Bagi masyarakat Indonesia, Tahun Baru Imlek bukan hanya festival yang memadukan budaya Jawa dan Tionghoa, tetapi juga ekspresi toleransi dan kerukunan bangsa.
Menurut The Diplomat, Tahun Baru Imlek di Indonesia dikaitkan dengan sejarah perdagangan dan pemukiman para pedagang Tionghoa di kota Solo.
Antara abad ke-17 dan ke-18, Bengawan Solo menjadi jalur kehidupan perdagangan antara pedagang China dan penduduk asli Indonesia.
Selama beberapa dekade, semakin banyak pedagang China datang ke Solo untuk tinggal.
Bersama dengan penduduk asli Indonesia, mereka mendirikan Pasar Gede. Perdagangan di Pasar Gede sangat ramai.
Barang-barang yang dijual sebagian besar berasal dari China, membuat kekuatan para saudagar China di sini menjadi kuat.
Budaya Tionghoa juga mulai masuk ke Indonesia, terutama dengan lahirnya Grebeg Sudiro.
Menurut Jakarta Globe, untuk menghormati tanah air mereka, setiap tahun pada tanggal 1 kalender lunar, pedagang Tionghoa di Pasar Gede menghentikan semua aktivitas perdagangan dan produksi untuk menyambut Tahun Baru Imlek.
Ini membuat operasi pasar terhenti dan membuat pelanggan lokal mereka tidak senang.
Namun, karena kekuatan ekonomi kelompok Tiongkoa di Pasar Gede terlalu besar, masyarakat Indonesia tidak bisa memaksa mereka untuk tidak merayakan Tahun Baru Imlek dan kembali membuka toko.
Untuk 'menyenangkan' para pedagang Tionghoa, banyak orang Indonesia juga membantu mereka merayakan Tahun Baru Imlek.
Pada abad ke-19, Tahun Baru Imlek menjadi salah satu hari libur besar de facto di Indonesia.
Dalam kurun waktu 1960-1998, akibat pengaruh Perang Dingin, kelas pedagang Tionghoa di Indonesia banyak mengalami kendala sosial dan politik.
Pada tahun 1967,Presiden Soeharto mengeluarkan Inpres Nomor 14 Tahun 1967 tentang Agama, Kepercayaan, dan Adat Istiadat China.

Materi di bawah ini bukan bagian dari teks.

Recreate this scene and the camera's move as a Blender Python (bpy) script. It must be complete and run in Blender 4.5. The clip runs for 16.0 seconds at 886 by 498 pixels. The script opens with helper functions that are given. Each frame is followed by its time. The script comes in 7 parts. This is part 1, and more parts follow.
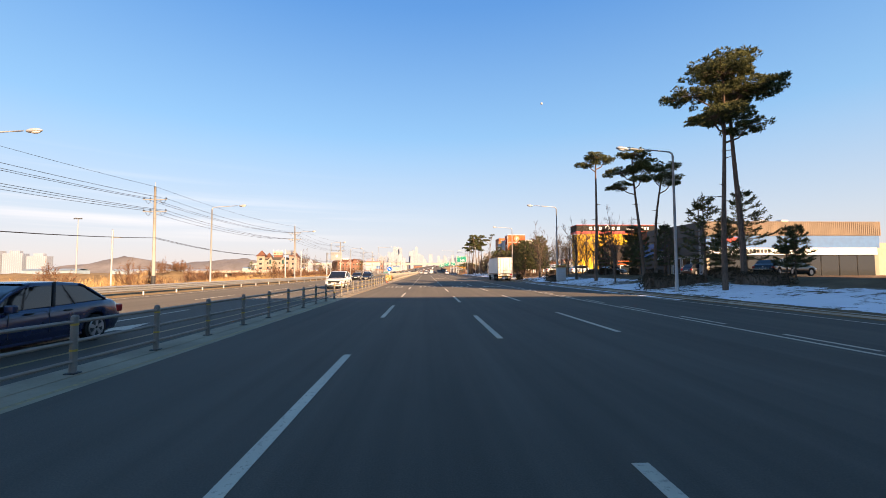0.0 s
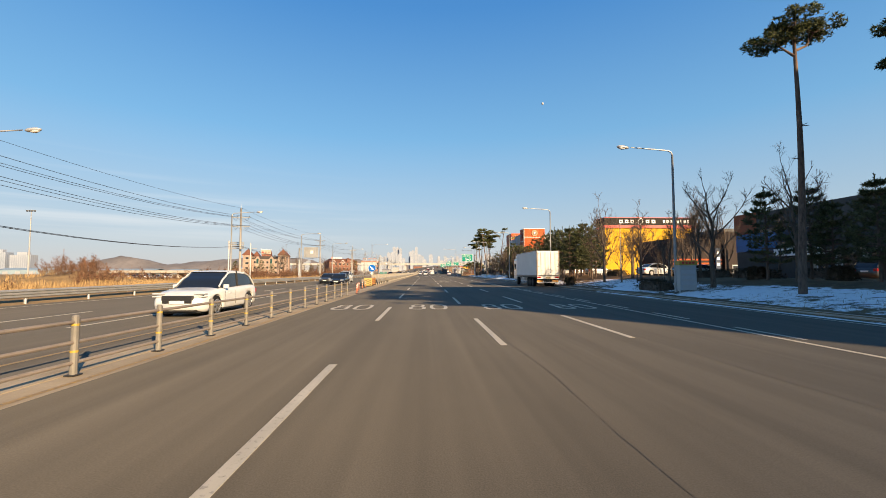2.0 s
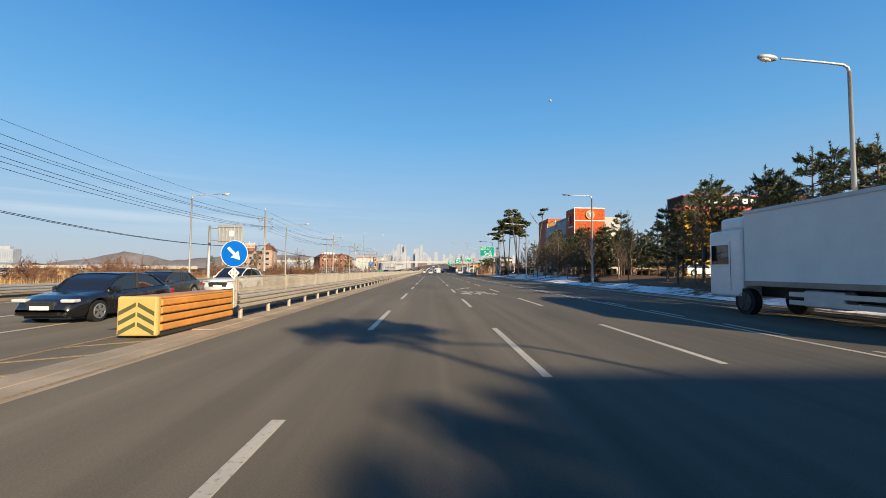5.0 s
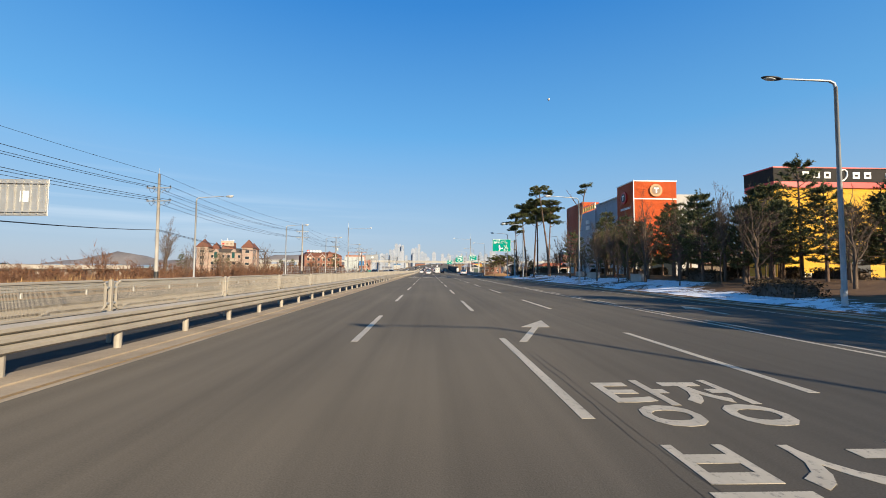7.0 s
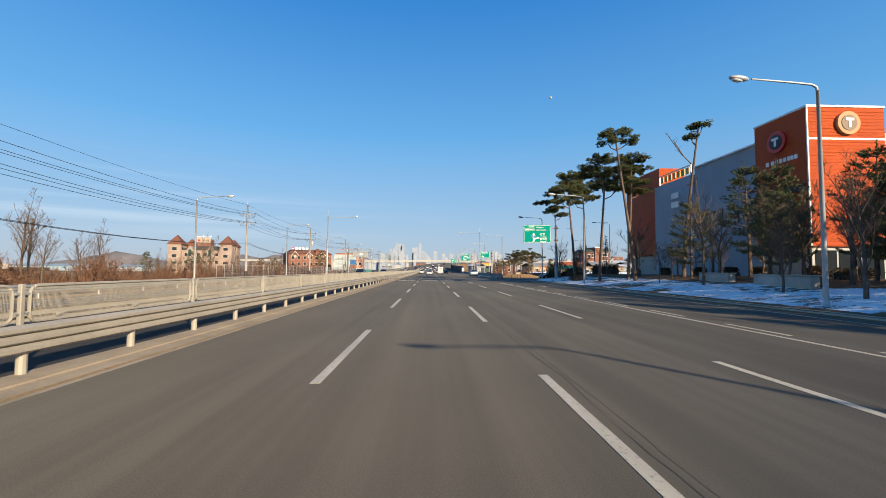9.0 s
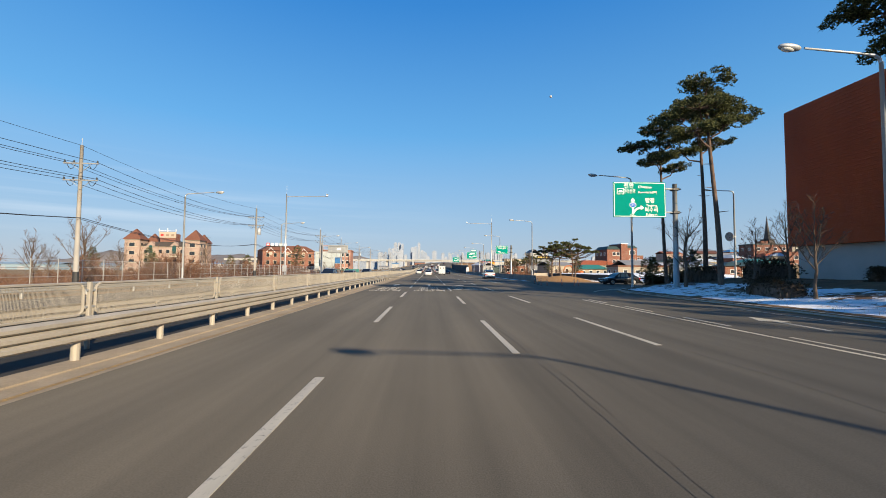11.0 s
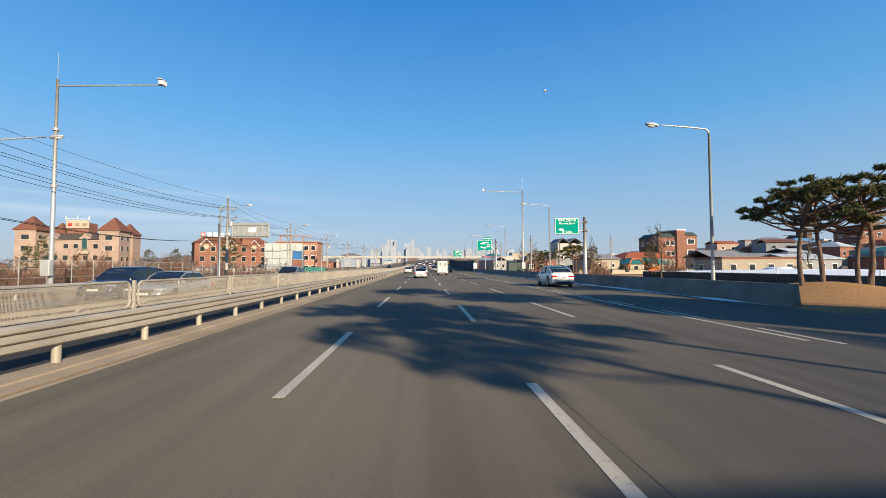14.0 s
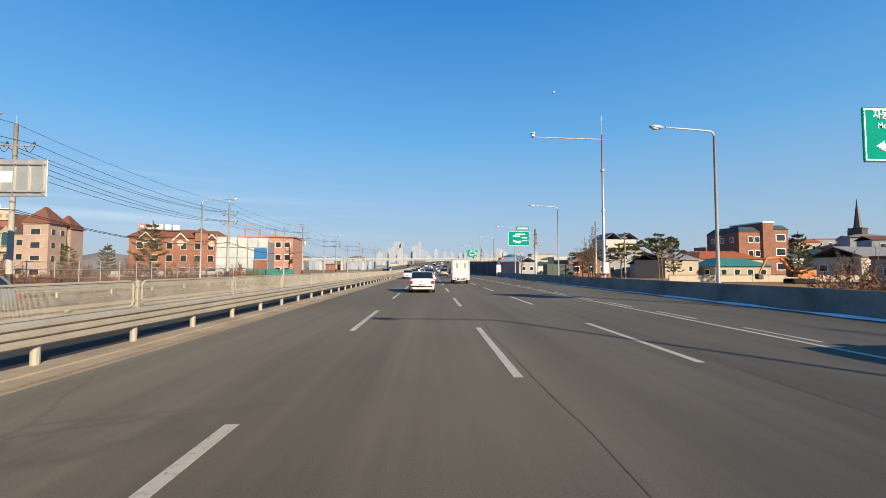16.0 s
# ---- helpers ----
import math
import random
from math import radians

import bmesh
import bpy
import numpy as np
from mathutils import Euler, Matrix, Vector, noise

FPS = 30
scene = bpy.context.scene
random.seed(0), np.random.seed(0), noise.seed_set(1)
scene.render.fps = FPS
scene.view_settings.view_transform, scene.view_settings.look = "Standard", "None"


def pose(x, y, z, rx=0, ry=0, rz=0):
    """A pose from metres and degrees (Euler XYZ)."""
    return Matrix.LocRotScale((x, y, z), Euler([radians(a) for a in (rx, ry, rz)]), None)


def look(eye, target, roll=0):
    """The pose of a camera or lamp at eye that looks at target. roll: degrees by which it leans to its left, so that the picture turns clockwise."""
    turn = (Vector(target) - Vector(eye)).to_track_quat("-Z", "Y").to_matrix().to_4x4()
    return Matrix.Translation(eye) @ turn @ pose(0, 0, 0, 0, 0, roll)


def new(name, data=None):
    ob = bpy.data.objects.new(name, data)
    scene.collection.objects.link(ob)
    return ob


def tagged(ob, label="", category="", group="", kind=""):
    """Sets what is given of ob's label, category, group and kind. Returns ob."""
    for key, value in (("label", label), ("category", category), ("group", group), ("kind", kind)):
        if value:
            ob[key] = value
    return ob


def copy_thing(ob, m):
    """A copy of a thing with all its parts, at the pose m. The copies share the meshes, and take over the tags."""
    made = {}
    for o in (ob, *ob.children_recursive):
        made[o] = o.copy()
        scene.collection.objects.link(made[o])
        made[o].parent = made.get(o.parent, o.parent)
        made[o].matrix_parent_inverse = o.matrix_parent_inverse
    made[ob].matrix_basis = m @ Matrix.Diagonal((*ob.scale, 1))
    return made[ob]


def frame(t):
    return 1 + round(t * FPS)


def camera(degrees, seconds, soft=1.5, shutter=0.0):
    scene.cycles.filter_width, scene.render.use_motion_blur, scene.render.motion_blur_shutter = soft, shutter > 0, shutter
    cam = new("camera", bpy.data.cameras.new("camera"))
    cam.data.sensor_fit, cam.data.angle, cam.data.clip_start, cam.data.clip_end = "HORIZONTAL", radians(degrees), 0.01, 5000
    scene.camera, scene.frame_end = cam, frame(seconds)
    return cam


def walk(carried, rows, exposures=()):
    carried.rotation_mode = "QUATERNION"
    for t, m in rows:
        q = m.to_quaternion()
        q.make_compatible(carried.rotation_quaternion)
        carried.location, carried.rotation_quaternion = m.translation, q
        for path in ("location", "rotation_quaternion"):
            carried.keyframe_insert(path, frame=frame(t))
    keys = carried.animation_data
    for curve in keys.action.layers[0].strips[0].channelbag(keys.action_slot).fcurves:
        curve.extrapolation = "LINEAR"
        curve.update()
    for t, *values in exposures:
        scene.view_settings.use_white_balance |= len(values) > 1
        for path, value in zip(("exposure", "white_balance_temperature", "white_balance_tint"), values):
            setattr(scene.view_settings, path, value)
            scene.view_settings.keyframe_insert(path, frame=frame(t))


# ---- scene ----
# the road runs along +y, the camera's lane is centred on x = 0, z = 0 is the asphalt
cam = camera(93.9, 16.0, soft=0.9, shutter=0.02)
# seconds, x, y, z, yaw, pitch, roll
PATH = [
    (0.0, -0.14, 1.27, 1.656, -2.411, 3.087, -0.192),
    (0.5, -0.12, 7.52, 1.666, -2.783, 3.084, -0.207),
    (1.0, -0.09, 13.73, 1.664, -3.180, 3.146, -0.188),
    (1.5, -0.07, 19.90, 1.655, -3.034, 3.189, -0.153),
    (2.0, -0.06, 26.07, 1.641, -2.400, 3.178, -0.033),
    (2.5, -0.07, 32.22, 1.626, -2.105, 3.161, 0.127),
    (3.0, -0.08, 38.44, 1.615, -1.987, 3.105, 0.283),
    (3.5, -0.09, 45.01, 1.610, -1.761, 3.034, 0.412),
    (4.0, -0.11, 51.82, 1.609, -1.572, 3.017, 0.454),
    (4.2, -0.12, 54.53, 1.609, -1.598, 2.949, 0.439),
    (6.3, -0.05, 81.37, 1.605, -1.867, 2.966, 0.449),
    (6.5, -0.05, 84.00, 1.605, -1.921, 2.927, 0.411),
    (7.0, -0.05, 90.62, 1.607, -1.972, 2.920, 0.341),
    (7.5, -0.05, 97.26, 1.614, -1.980, 2.992, 0.293),
    (8.0, -0.06, 104.07, 1.620, -1.922, 2.996, 0.270),
    (8.5, -0.06, 110.97, 1.626, -1.830, 2.904, 0.283),
    (9.0, -0.07, 117.85, 1.632, -1.809, 2.877, 0.290),
    (9.2, -0.08, 120.62, 1.634, -1.821, 2.878, 0.284),
    (11.3, -0.04, 151.00, 1.662, -1.953, 2.821, 0.411),
    (11.5, -0.02, 153.89, 1.666, -2.042, 2.763, 0.251),
    (12.0, 0.05, 161.09, 1.675, -2.243, 2.703, -0.004),
    (12.5, 0.10, 168.32, 1.683, -2.299, 2.687, -0.118),
    (13.0, 0.14, 175.58, 1.685, -2.072, 2.686, -0.159),
    (13.5, 0.14, 182.90, 1.683, -2.297, 2.552, -0.192),
    (13.8, 0.15, 187.21, 1.680, -2.838, 2.369, -0.188),
    (14.5, 0.18, 197.61, 1.666, -2.314, 2.525, -0.058),
    (15.0, 0.22, 205.17, 1.653, -2.216, 2.626, 0.081),
    (15.5, 0.29, 212.72, 1.639, -1.918, 2.740, 0.138),
    (16.0, 0.37, 220.32, 1.626, -1.752, 2.794, 0.019),
]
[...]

Isi dari Inpres ini di antaranya adalah pelaksanaan Imlek yang harus dilakukan secara internal dalam hubungan keluarga atau perseorangan.

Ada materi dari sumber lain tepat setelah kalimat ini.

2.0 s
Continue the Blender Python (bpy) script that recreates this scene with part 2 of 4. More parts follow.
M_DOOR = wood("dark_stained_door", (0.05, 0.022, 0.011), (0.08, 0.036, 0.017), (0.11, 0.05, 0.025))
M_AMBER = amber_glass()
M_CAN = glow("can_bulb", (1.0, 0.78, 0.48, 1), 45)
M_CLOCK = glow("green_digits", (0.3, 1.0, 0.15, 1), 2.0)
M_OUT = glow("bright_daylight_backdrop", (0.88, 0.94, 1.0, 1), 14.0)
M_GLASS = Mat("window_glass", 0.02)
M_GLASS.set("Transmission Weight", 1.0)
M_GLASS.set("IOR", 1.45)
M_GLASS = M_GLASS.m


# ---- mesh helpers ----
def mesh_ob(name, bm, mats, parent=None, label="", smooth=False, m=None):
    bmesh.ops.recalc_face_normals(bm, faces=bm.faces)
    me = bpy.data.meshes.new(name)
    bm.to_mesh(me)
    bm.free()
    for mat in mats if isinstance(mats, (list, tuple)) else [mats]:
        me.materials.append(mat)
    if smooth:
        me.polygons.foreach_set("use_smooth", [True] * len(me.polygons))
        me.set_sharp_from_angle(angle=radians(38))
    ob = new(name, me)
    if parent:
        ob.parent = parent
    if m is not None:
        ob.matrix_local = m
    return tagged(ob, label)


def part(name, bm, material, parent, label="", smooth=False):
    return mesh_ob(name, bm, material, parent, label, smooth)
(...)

Semua acara, kegiatan, dan tradisi untuk merayakan Tahun Baru Imlek tidak boleh dilakukan di tempat umum.
Penyiaran lagu, berita Tahun Baru dan tarian singa dan naga komunitas Tionghoa dilarang keras.

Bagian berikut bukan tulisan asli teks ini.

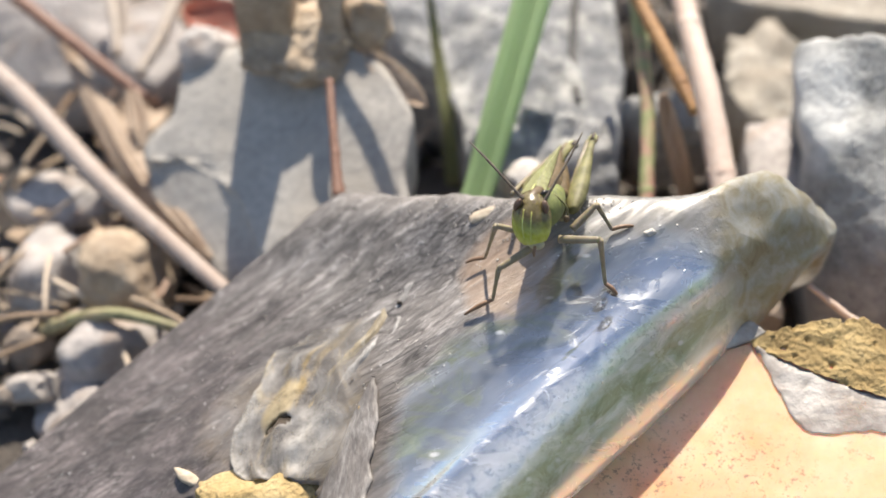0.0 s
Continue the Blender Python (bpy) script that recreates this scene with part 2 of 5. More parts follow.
DULL_GRASS = straw("dull_grass", (0.17, 0.19, 0.08), (0.30, 0.32, 0.15), (0.26, 0.24, 0.13), 0.35, 0.5, 0.3)
# near-black colour for the rod that imitates a stem's shadow
STEM_SHADOW = straw("stem_shadow", (0.06, 0.06, 0.06), (0.12, 0.115, 0.11), (0.09, 0.08, 0.07))
DRY_LEAF = straw("dry_leaf", (0.40, 0.30, 0.22), (0.64, 0.52, 0.41), (0.36, 0.26, 0.19), 0.8, 0.75, 0.25)
RED_LEAF = straw("red_leaf", (0.34, 0.10, 0.07), (0.50, 0.18, 0.13), (0.42, 0.2, 0.15), 0.8, 0.7, 0.25)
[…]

Selama 32 tahun pemerintahan Presiden Soeharto, Tahun Baru Imlek di Indonesia hampir 'mati' dan hanya dipertahankan secara rahasia.
Pemerintah juga memaksa orang-orang keturunan Tionghoa di Indonesia untuk mengubah nama mereka menjadi nama Jawa.
Upaya ini merupakan bagian dari rencana Presiden Soeharto untuk mengasimilasi orang Indonesia Tionghoa ke dalam budaya asli.
Presiden Habibie dalam masa jabatannya yang singkat menerbitkan Inpres Nomor 26 Tahun 1998 yang membatalkan aturan-aturan diskriminatif terhadap komunitas Tionghoa.
Inpres tersebut salah satunya berisi tentang penghentian penggunaan istilah pribumi dan nonpribumi dalam penyelenggaraan pemerintahan.
Pada tahun 2000, Presiden Indonesia keempat Abdurrahman Wahid mengeluarkan peraturan yang menetapkan bahwa Tionghoa, Tionghoa Indonesia, dan Indonesia bebas merayakan Tahun Baru Imlek sesuai dengan adat istiadat.
Pada tahun 2002, Presiden Megawati memutuskan untuk mengakui Tahun Baru Imlek sebagai salah satu hari libur nasional terpenting di Indonesia.
Menurut Megawati, perayaan Imlek menunjukkan bahwa bangsa sepuluh ribu pulau adalah negara yang menjunjung tinggi kebebasan beragama dan berkeyakinan.
Saatini, di awal Tahun Baru Imlek, masyarakat Indonesia, Tionghoa, dan Indonesia keturunan Tionghoa bergembira merayakan festival Tahun Baru Imlek, terutama di kota Solo.